Problem to work on:
In your copy, leave out the pictures and repeat the entries below exactly.
· · ·
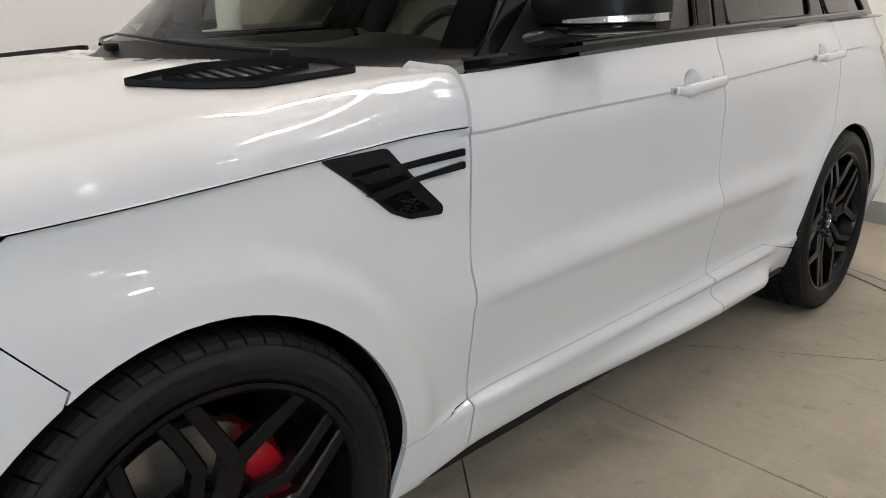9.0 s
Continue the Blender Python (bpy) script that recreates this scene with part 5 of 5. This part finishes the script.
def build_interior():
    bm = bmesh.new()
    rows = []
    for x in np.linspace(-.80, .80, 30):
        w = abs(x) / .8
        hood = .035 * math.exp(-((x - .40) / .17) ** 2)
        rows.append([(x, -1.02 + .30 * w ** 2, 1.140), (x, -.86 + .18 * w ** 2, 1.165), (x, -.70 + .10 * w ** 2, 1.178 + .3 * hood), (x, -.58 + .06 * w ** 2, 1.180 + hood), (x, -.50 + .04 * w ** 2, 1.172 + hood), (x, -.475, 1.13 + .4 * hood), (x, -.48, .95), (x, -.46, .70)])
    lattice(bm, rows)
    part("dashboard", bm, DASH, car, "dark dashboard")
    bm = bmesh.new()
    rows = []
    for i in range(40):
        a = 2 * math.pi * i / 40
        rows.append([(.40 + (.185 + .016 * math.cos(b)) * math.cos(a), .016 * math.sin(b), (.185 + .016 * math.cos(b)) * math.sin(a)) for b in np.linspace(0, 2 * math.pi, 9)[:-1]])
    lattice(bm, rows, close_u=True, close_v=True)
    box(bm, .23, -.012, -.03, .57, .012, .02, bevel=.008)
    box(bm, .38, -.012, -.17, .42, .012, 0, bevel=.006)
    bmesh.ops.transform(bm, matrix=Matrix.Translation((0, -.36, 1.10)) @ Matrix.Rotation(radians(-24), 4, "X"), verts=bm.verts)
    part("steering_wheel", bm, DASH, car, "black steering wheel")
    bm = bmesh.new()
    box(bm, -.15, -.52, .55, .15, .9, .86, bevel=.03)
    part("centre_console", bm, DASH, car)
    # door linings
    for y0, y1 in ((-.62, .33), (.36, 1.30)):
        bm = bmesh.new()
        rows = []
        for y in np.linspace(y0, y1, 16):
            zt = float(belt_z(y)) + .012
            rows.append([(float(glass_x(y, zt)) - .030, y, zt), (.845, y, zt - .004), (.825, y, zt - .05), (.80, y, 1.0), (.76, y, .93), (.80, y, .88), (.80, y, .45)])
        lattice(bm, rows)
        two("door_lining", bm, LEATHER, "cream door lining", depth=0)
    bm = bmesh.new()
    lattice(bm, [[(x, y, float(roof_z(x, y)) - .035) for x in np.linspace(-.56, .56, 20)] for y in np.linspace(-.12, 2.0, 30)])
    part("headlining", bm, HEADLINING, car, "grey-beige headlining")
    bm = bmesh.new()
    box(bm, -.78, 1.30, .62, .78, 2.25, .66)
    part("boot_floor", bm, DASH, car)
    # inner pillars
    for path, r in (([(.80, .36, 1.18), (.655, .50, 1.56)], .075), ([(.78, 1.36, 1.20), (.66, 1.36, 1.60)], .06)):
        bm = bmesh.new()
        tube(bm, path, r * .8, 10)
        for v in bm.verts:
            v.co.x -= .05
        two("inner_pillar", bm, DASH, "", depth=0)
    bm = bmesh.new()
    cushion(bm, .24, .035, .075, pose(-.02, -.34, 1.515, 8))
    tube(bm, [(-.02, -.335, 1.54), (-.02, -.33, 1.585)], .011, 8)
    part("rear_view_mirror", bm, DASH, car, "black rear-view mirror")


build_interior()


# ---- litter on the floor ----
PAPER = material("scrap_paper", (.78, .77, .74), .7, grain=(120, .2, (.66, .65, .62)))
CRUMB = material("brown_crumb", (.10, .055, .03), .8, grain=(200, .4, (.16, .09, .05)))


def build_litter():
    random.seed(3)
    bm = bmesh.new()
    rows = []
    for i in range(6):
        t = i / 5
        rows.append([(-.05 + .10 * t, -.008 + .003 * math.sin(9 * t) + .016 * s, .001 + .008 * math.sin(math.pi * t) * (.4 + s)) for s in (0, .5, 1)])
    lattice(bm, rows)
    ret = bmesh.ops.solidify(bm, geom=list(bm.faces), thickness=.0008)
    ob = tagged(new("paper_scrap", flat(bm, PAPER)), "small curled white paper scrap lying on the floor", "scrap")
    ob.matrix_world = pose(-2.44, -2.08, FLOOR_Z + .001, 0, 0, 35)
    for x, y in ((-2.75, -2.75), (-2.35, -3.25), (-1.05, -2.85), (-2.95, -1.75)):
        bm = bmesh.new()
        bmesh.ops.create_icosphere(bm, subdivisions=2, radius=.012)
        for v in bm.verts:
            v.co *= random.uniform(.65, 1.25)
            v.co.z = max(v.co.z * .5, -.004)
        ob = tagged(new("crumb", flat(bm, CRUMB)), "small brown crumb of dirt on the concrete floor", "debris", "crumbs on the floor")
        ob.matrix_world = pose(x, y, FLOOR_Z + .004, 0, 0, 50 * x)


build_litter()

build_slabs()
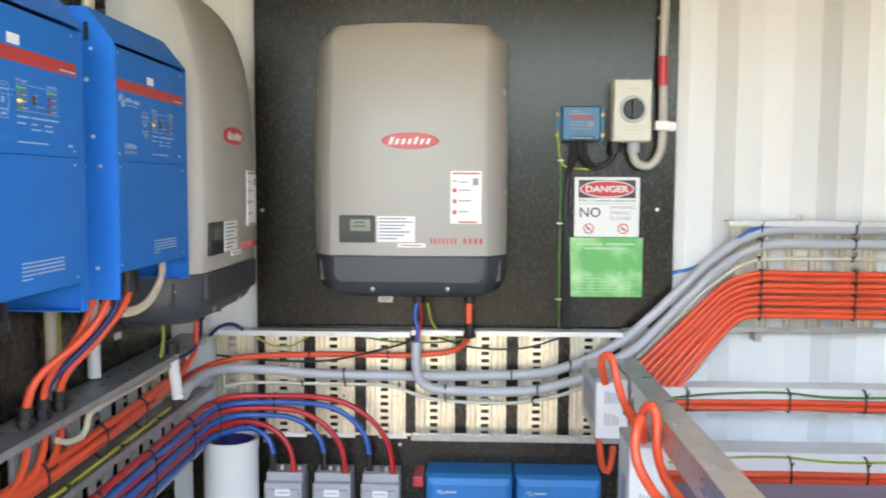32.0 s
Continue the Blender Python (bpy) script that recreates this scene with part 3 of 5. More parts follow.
· · ·
Reply to the exercise:
9.0 s
Continue the Blender Python (bpy) script that recreates this scene with part 5 of 5. This part finishes the script.
def build_interior():
    bm = bmesh.new()
    rows = []
    for x in np.linspace(-.80, .80, 30):
        w = abs(x) / .8
        hood = .035 * math.exp(-((x - .40) / .17) ** 2)
        rows.append([(x, -1.02 + .30 * w ** 2, 1.140), (x, -.86 + .18 * w ** 2, 1.165), (x, -.70 + .10 * w ** 2, 1.178 + .3 * hood), (x, -.58 + .06 * w ** 2, 1.180 + hood), (x, -.50 + .04 * w ** 2, 1.172 + hood), (x, -.475, 1.13 + .4 * hood), (x, -.48, .95), (x, -.46, .70)])
    lattice(bm, rows)
    part("dashboard", bm, DASH, car, "dark dashboard")
    bm = bmesh.new()
    rows = []
    for i in range(40):
        a = 2 * math.pi * i / 40
        rows.append([(.40 + (.185 + .016 * math.cos(b)) * math.cos(a), .016 * math.sin(b), (.185 + .016 * math.cos(b)) * math.sin(a)) for b in np.linspace(0, 2 * math.pi, 9)[:-1]])
    lattice(bm, rows, close_u=True, close_v=True)
    box(bm, .23, -.012, -.03, .57, .012, .02, bevel=.008)
    box(bm, .38, -.012, -.17, .42, .012, 0, bevel=.006)
    bmesh.ops.transform(bm, matrix=Matrix.Translation((0, -.36, 1.10)) @ Matrix.Rotation(radians(-24), 4, "X"), verts=bm.verts)
    part("steering_wheel", bm, DASH, car, "black steering wheel")
    bm = bmesh.new()
    box(bm, -.15, -.52, .55, .15, .9, .86, bevel=.03)
    part("centre_console", bm, DASH, car)
    # door linings
    for y0, y1 in ((-.62, .33), (.36, 1.30)):
        bm = bmesh.new()
        rows = []
        for y in np.linspace(y0, y1, 16):
            zt = float(belt_z(y)) + .012
            rows.append([(float(glass_x(y, zt)) - .030, y, zt), (.845, y, zt - .004), (.825, y, zt - .05), (.80, y, 1.0), (.76, y, .93), (.80, y, .88), (.80, y, .45)])
        lattice(bm, rows)
        two("door_lining", bm, LEATHER, "cream door lining", depth=0)
    bm = bmesh.new()
    lattice(bm, [[(x, y, float(roof_z(x, y)) - .035) for x in np.linspace(-.56, .56, 20)] for y in np.linspace(-.12, 2.0, 30)])
    part("headlining", bm, HEADLINING, car, "grey-beige headlining")
    bm = bmesh.new()
    box(bm, -.78, 1.30, .62, .78, 2.25, .66)
    part("boot_floor", bm, DASH, car)
    # inner pillars
    for path, r in (([(.80, .36, 1.18), (.655, .50, 1.56)], .075), ([(.78, 1.36, 1.20), (.66, 1.36, 1.60)], .06)):
        bm = bmesh.new()
        tube(bm, path, r * .8, 10)
        for v in bm.verts:
            v.co.x -= .05
        two("inner_pillar", bm, DASH, "", depth=0)
    bm = bmesh.new()
    cushion(bm, .24, .035, .075, pose(-.02, -.34, 1.515, 8))
    tube(bm, [(-.02, -.335, 1.54), (-.02, -.33, 1.585)], .011, 8)
    part("rear_view_mirror", bm, DASH, car, "black rear-view mirror")


build_interior()


# ---- litter on the floor ----
PAPER = material("scrap_paper", (.78, .77, .74), .7, grain=(120, .2, (.66, .65, .62)))
CRUMB = material("brown_crumb", (.10, .055, .03), .8, grain=(200, .4, (.16, .09, .05)))


def build_litter():
    random.seed(3)
    bm = bmesh.new()
    rows = []
    for i in range(6):
        t = i / 5
        rows.append([(-.05 + .10 * t, -.008 + .003 * math.sin(9 * t) + .016 * s, .001 + .008 * math.sin(math.pi * t) * (.4 + s)) for s in (0, .5, 1)])
    lattice(bm, rows)
    ret = bmesh.ops.solidify(bm, geom=list(bm.faces), thickness=.0008)
    ob = tagged(new("paper_scrap", flat(bm, PAPER)), "small curled white paper scrap lying on the floor", "scrap")
    ob.matrix_world = pose(-2.44, -2.08, FLOOR_Z + .001, 0, 0, 35)
    for x, y in ((-2.75, -2.75), (-2.35, -3.25), (-1.05, -2.85), (-2.95, -1.75)):
        bm = bmesh.new()
        bmesh.ops.create_icosphere(bm, subdivisions=2, radius=.012)
        for v in bm.verts:
            v.co *= random.uniform(.65, 1.25)
            v.co.z = max(v.co.z * .5, -.004)
        ob = tagged(new("crumb", flat(bm, CRUMB)), "small brown crumb of dirt on the concrete floor", "debris", "crumbs on the floor")
        ob.matrix_world = pose(x, y, FLOOR_Z + .004, 0, 0, 50 * x)


build_litter()

build_slabs()
32.0 s
Continue the Blender Python (bpy) script that recreates this scene with part 3 of 5. More parts follow.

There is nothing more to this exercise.